Regarding keycloak - I'd be curious if it's easy to run the app without it for development/testing purposes. If it's likely that it will remain a barrier to entry, this might be worth investigating. Imagine if you required RMF (demos) to work exclusively with SROS as opposed to the optional add-on that it is now, then some people might not get RMF to work because of that additional requirement.

koonpeng commented 3 years ago

I don't yet fully understand this particular repo and how it works (I'm not a frontend dev) and likely for that reason found it odd that there is a strong dependency on an RMF installation, even launching one of the demos (?).

Yes, this is one of the challenges we have to overcome. This started off as a frontend for rmf but we realized that this will not be enough with the requirements and goals we have in mind. Without a connection to rmf, we won't be able to display any information, we used to work around it by making use of mocks, but that quickly outgrow its usefulness as the scope of rmf-web grows. As it is now, rmf-web does not just aim to provide a frontend for rmf, it also aims to handle task commands, logging, health monitoring, alerts, analytics, authentication etc.

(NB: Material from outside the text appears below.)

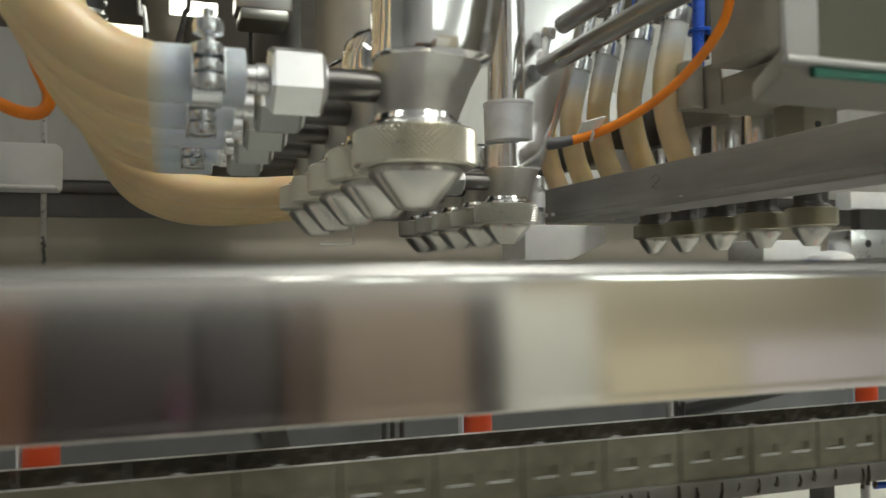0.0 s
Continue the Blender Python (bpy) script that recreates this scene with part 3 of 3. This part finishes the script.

Does this mean it's possible to run the app without this RMF dependency?

The instruction to connect to an external rmf is here, https://github.com/osrf/rmf-web/tree/main/packages/dashboard#external-server. You need to follow the instructions at https://github.com/osrf/rmf_demos to start your own instance of rmf, then, you can configure the dashboard to connect to the server by following the instructions above. You need to start keycloak as well with npm run start:auth.

Regarding keycloak - I'd be curious if it's easy to run the app without it for development/testing purposes. If it's likely that it will remain a barrier to entry, this might be worth investigating.

Actually, running keycloak in docker is meant as a way to reduce the barrier of entry. The image we used is set up with the correct realms, keys, users etc so that you wouldn't have to worry about the steps to install and configure keycloak yourself, which would normally require multiple pages of instructions.

Keycloak is the only authentication provider we support right now, but it is possible to easily add support for new providers, https://github.com/osrf/rmf-web/blob/main/packages/dashboard/src/components/auth/authenticator.ts. You can implement a new authenticator and set it up in https://github.com/osrf/rmf-web/blob/main/packages/dashboard/src/app-config.ts to use it.

codebot commented 3 years ago

Good point @koonpeng , I wonder if for quick/easy startup, if we can provide a generic EverybodyIsAuthenticated type of provider? I guess it needs to hand out JWT's, but maybe there is a way to make a super simple minimalist provider that gives JWT's to anybody who asks for one. This wouldn't be useful for any kind of security, this would be just a placeholder to allow people to run local simulations as easily as possible.

koonpeng commented 3 years ago

@codebot That is certainly possible and should be quite easy to implement as well, actually we don't need to handle jwt if we just disable authentication in ros2-bridge as well. The downside is that you won't see authentication but this is probably less of a problem now that we have a dp3 deployment and we can use that for demos instead of doing it directly from this repo.